Later elaborations of sustainable adaptation formulated four normative
principles (explained in greater detail in Eriksen et al. 2011 and in the section on
'Principles of sustainable adaptation: development pathways, vulnerability and
adaptation in Afar' below) aimed at equity and environmental criteria, linking
sustainable adaptation more closely to recent discussions of transformative
change (Pelling 2010; O'Brien 2012; Kates et al. 2012). O'Brien (2012: 671)
argues for the need for fundamental shifts in societal systems, including
'transformation of energy and agricultural systems, financial systems, governance
regimes, development paradigms, power and gender relations, production and
consumption patterns, lifestyles, knowledge production systems, or values and
world-views' in order to achieve sustainable development.

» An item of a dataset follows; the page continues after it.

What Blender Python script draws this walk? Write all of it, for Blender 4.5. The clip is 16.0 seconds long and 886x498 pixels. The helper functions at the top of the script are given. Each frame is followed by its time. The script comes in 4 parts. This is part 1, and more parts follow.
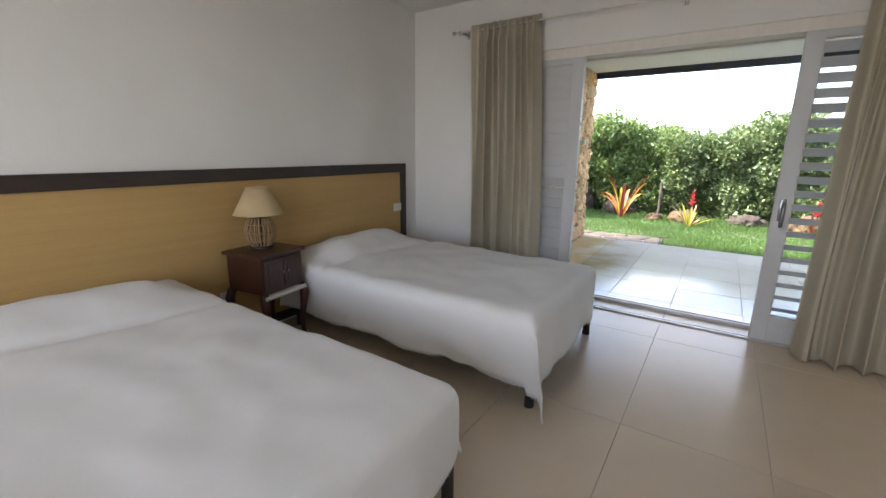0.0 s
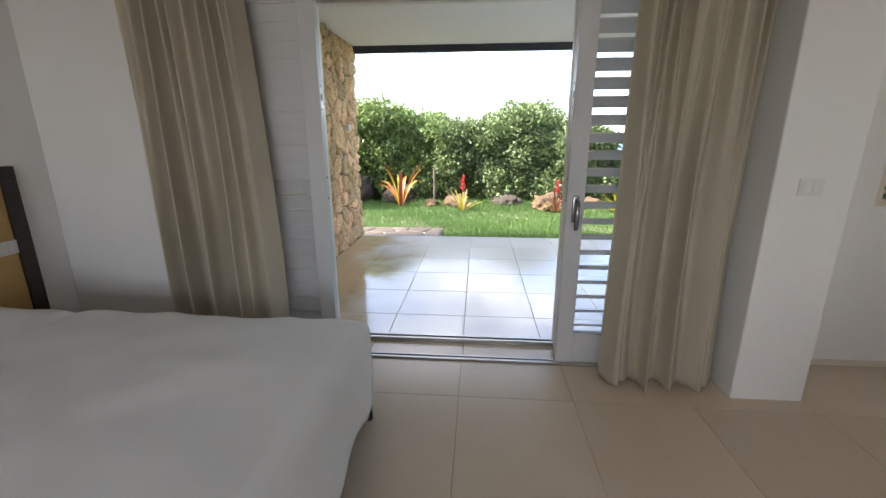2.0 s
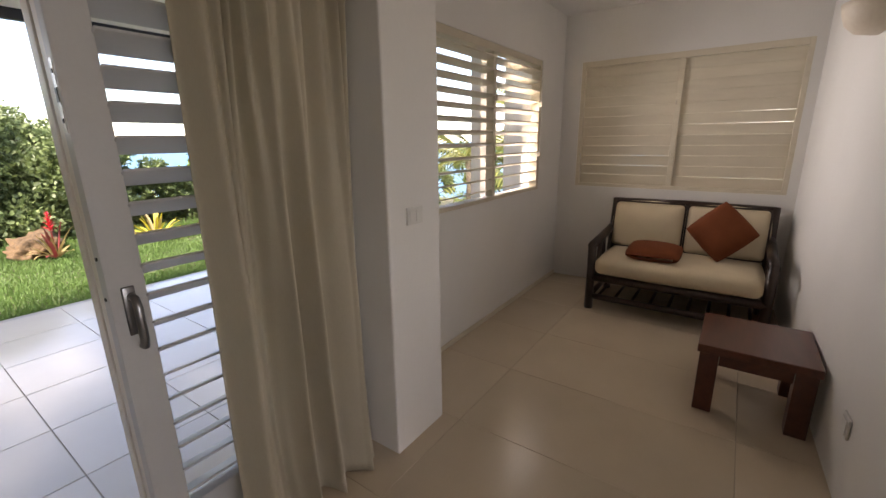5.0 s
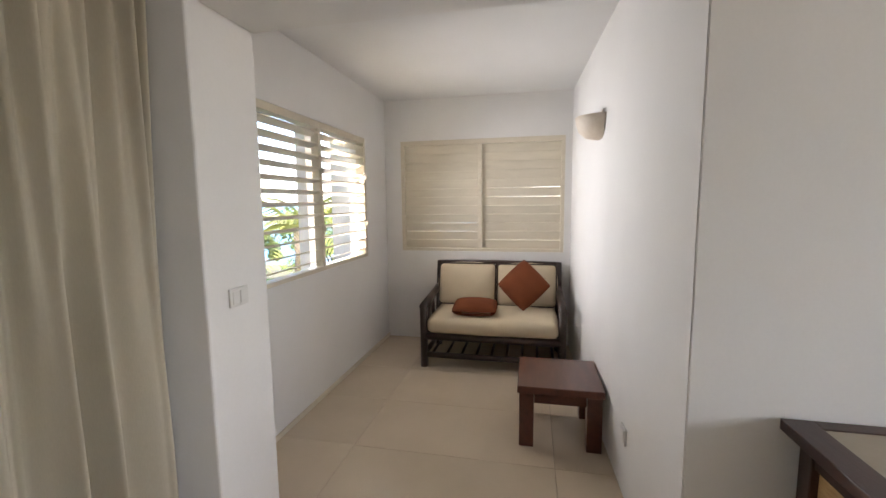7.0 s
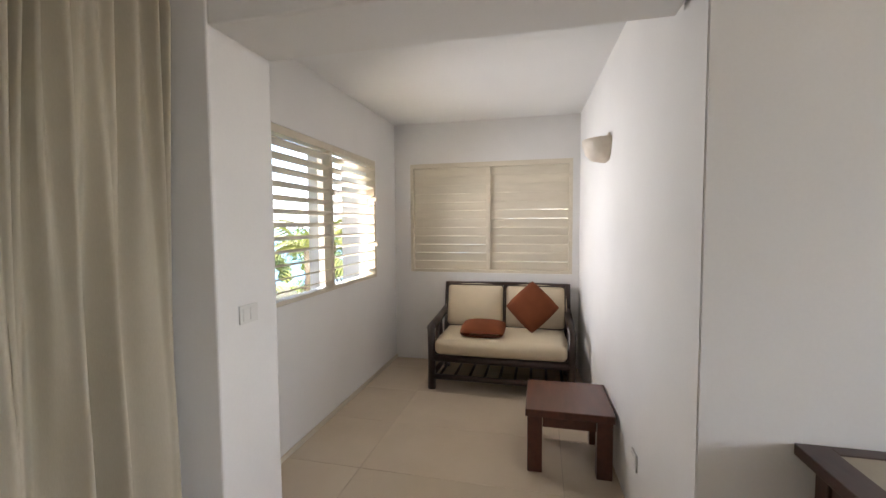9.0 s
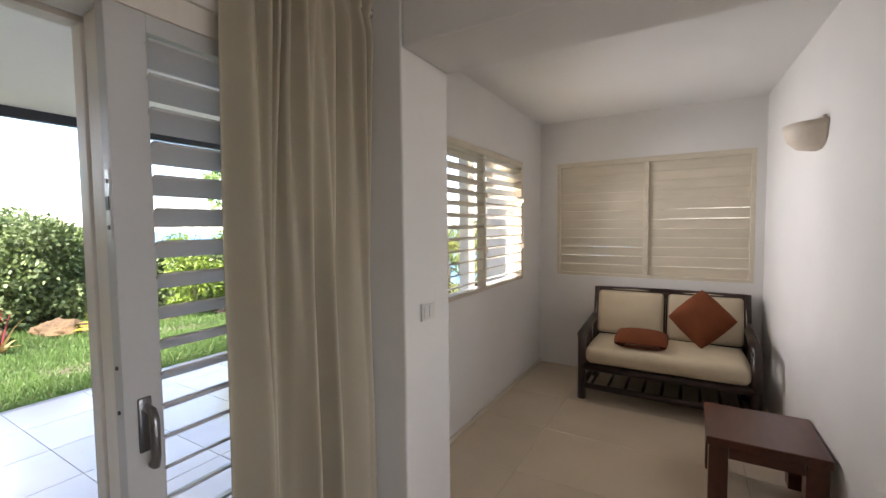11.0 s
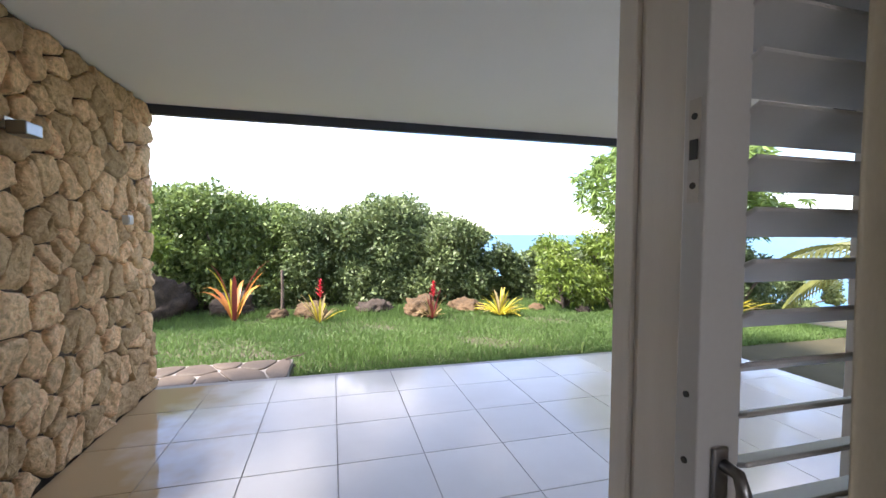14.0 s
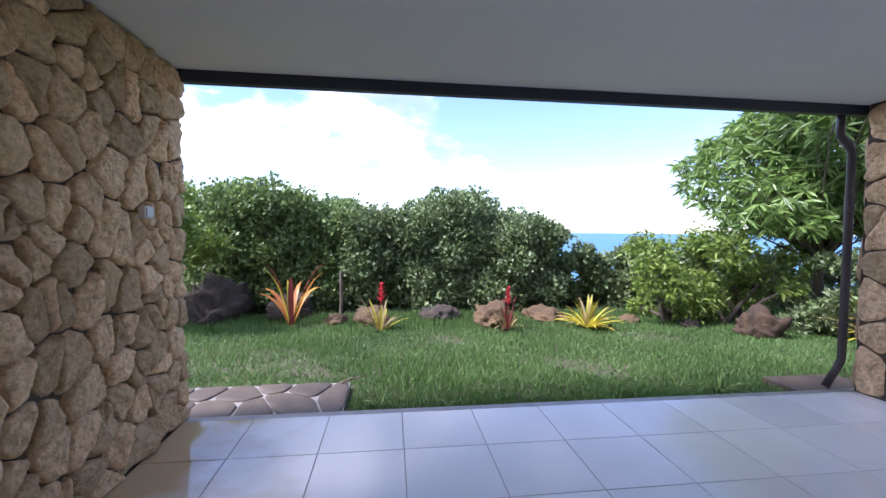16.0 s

Transformation and sustainability have been explored theoretically and
empirically, especially within resilience research (Westley et al. 2011); however,
such approaches have been criticized for ignoring the political aspects of
social change (Cote and Nightingale 2011). In contrast, recent elaborations of
sustainable adaptation focus specifically on the political - that is, on conflicts
of interests and decision-making processes (Eriksen et al. 2011). Changes of a
political nature are required in order to change governance systems that control
the access to and use of resources, adjust development priorities, and empower
local decision-making. Sustainable adaptation is hence aligned more closely to
traditions in political ecology and political economy, investigating the processes
that create exclusion and inequity (Adams 2001). It forms part of a wider deliberate
transformation process, where actions are undertaken purposefully, in order to
influence future change towards more sustainable pathways, including reducing
emissions and vulnerability (Eriksen 2013). It is argued that the potential to alter
development pathways lies in the fact that every decision (or non-decision) is
in essence political - overtly or covertly favouring certain interests or objectives
over others.
studying sustainable adaptation in afar
The study reported here was conducted in the Afar region of north-eastern
Ethiopia. The region is the fourth largest in Ethiopia (100,860 km 2 ), with an
estimated population of 1.4 million people, and is one of the poorest regions
in the country (Macro International Inc. 2008). Average rainfall is less than
300 mm/year (Viste et al. 2012), measured at only 202 mm/year (1982-2011)
at Dubti, the nearest rainfall station to our sites. Moreover, the region is one of
the hottest inhabited places on Earth, with temperatures sometimes exceeding
50°C (Davies and Bennett 2009). Temperature increases associated with climate
change may restrict adaptation in the future (Sherwood and Huber 2010).